There are going to be a million comments and explanations of this new tax relief thing so I am only going to highlight those items that might impact charities and fundraisers.
Firstly, did anyone notice that we NOW have the IRA charitable rollover provision for 2010? Retroactive. Big deal. And, we have exactly 10 days left this year to scour the planet for anyone age 70.5 who hasn’t already taken their IRA RMDs (IRA Required Minimum Distributions).
So, in theory, if you can let your donors who are 70 1/2 and older who haven’t take their RMDs yet (some people like to wait) know that they can avoid the taxable income of their RMDs by making a 2010 Charitable IRA rollover gift (by Jan 31, 2011). You might get a gift or two.

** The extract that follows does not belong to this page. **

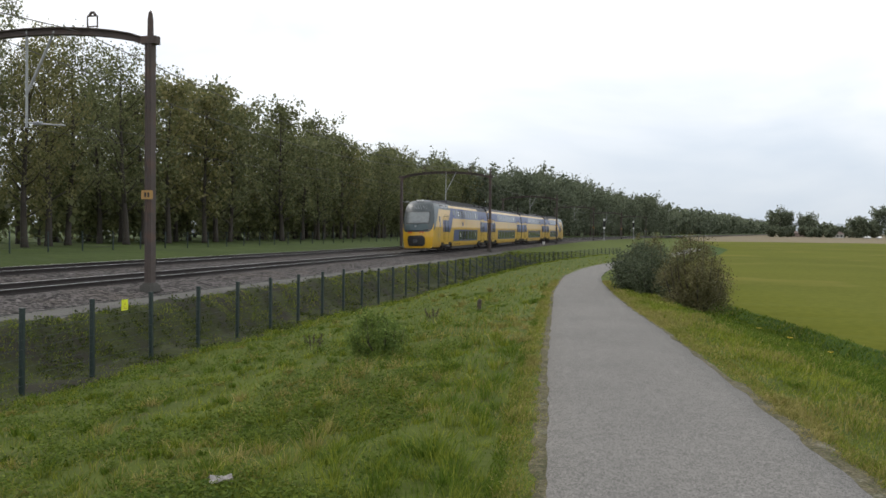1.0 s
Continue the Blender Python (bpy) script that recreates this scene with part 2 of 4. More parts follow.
class Shape:
    """Vertices and faces of one mesh, gathered from simple solids."""

    def __init__(self):
        self.v, self.f, self.m = [], [], []

    def add(self, verts, faces, mat=0):
        o = len(self.v)
        self.v += [tuple(p) for p in verts]
        self.f += [tuple(i + o for i in q) for q in faces]
        self.m += [mat] * len(faces)
        return self

    def box(self, c, s, bevel=0.0, mat=0):
        """A box about c of sizes s, its upright edges cut off by bevel."""
        x, y, z = (a / 2 for a in s)
        b = min(bevel, x * 0.9, y * 0.9)
        ring = [(-x + b, -y), (x - b, -y), (x, -y + b), (x, y - b), (x - b, y), (-x + b, y), (-x, y - b), (-x, -y + b)] if b else [(-x, -y), (x, -y), (x, y), (-x, y)]
        k = len(ring)
        vs = [(c[0] + p, c[1] + q, c[2] + h) for h in (-z, z) for p, q in ring]
        fs = [(i, (i + 1) % k, k + (i + 1) % k, k + i) for i in range(k)] + [tuple(reversed(range(k))), tuple(range(k, 2 * k))]
        return self.add(vs, fs, mat)

    def tube(self, pts, radii, n=6, mat=0, flat=1.0):
        """A round bar along pts."""
        pts = [Vector(p) for p in pts]
        vs, fs = [], []
        for i, p in enumerate(pts):
            d = (pts[min(i + 1, len(pts) - 1)] - pts[max(i - 1, 0)]).normalized()
            a = d.orthogonal().normalized() if abs(d.z) > 0.9 else d.cross(Vector((0, 0, 1))).normalized()
            b = d.cross(a)
            r = radii[i] if hasattr(radii, "__len__") else radii
            for j in range(n):
                w = 2 * math.pi * (j + 0.5) / n
                vs.append(p + a * (math.cos(w) * r) + b * (math.sin(w) * r * flat))
        for i in range(len(pts) - 1):
            for j in range(n):
                fs.append((i * n + j, i * n + (j + 1) % n, (i + 1) * n + (j + 1) % n, (i + 1) * n + j))
        fs += [tuple(reversed(range(n))), tuple(range((len(pts) - 1) * n, len(pts) * n))]
        return self.add(vs, fs, mat)

    def sweep(self, pts, section, mat=0, closed=True):
        """Drags section (points right, up) along pts, keeping it upright."""
        pts = [Vector(p) for p in pts]
        k, vs, fs = len(section), [], []
        for i, p in enumerate(pts):
            d = pts[min(i + 1, len(pts) - 1)] - pts[max(i - 1, 0)]
            right = Vector((d.y, -d.x, 0)).normalized()
            vs += [p + right * q + Vector((0, 0, h)) for q, h in section]
        for i in range(len(pts) - 1):
            for j in range(k if closed else k - 1):
                fs.append((i * k + j, i * k + (j + 1) % k, (i + 1) * k + (j + 1) % k, (i + 1) * k + j))
        if closed:
            fs += [tuple(range(k)), tuple(reversed(range((len(pts) - 1) * k, len(pts) * k)))]
        return self.add(vs, fs, mat)

    def grid(self, rows, mat=0):
        """A sheet through rows of points."""
        k = len(rows[0])
        return self.add([p for r in rows for p in r], [(i * k + j, i * k + j + 1, (i + 1) * k + j + 1, (i + 1) * k + j) for i in range(len(rows) - 1) for j in range(k - 1)], mat)

    def mesh(self, name, mats, smooth=False):
        me = bpy.data.meshes.new(name)
        me.from_pydata(self.v, [], self.f)
        for m in mats if isinstance(mats, (list, tuple)) else [mats]:
            me.materials.append(m)
        if any(self.m):
            me.polygons.foreach_set("material_index", self.m)
        if smooth:
            me.polygons.foreach_set("use_smooth", [True] * len(me.polygons))
        me.update()
        return me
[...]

Here is my short summary of that provision on my firm’s website: http://www.changingourworld.com/site/News2?abbr=gtk&page=NewsArticle&id=7951&security=1601&news_iv_ctrl=1842
Personally, I doubt anyone was still waiting for this provision in 2010 but it is worth while spreading the news in hopes of increased 2011 IRA rollover giving.
Stay tuned for some interesting estate/gift/generation skipping tax info on the new law.
I received a great question last night from a donor – can someone who has already taken their IRA RMD (Required Minimum Distribution) for 2010 give that money back and than use the IRA rollover to fulfill their 2010 RMD?
You would think that the law would have that option for those inclined but the answer was NO. At least, not yet and not likely to change in time for any significance this year.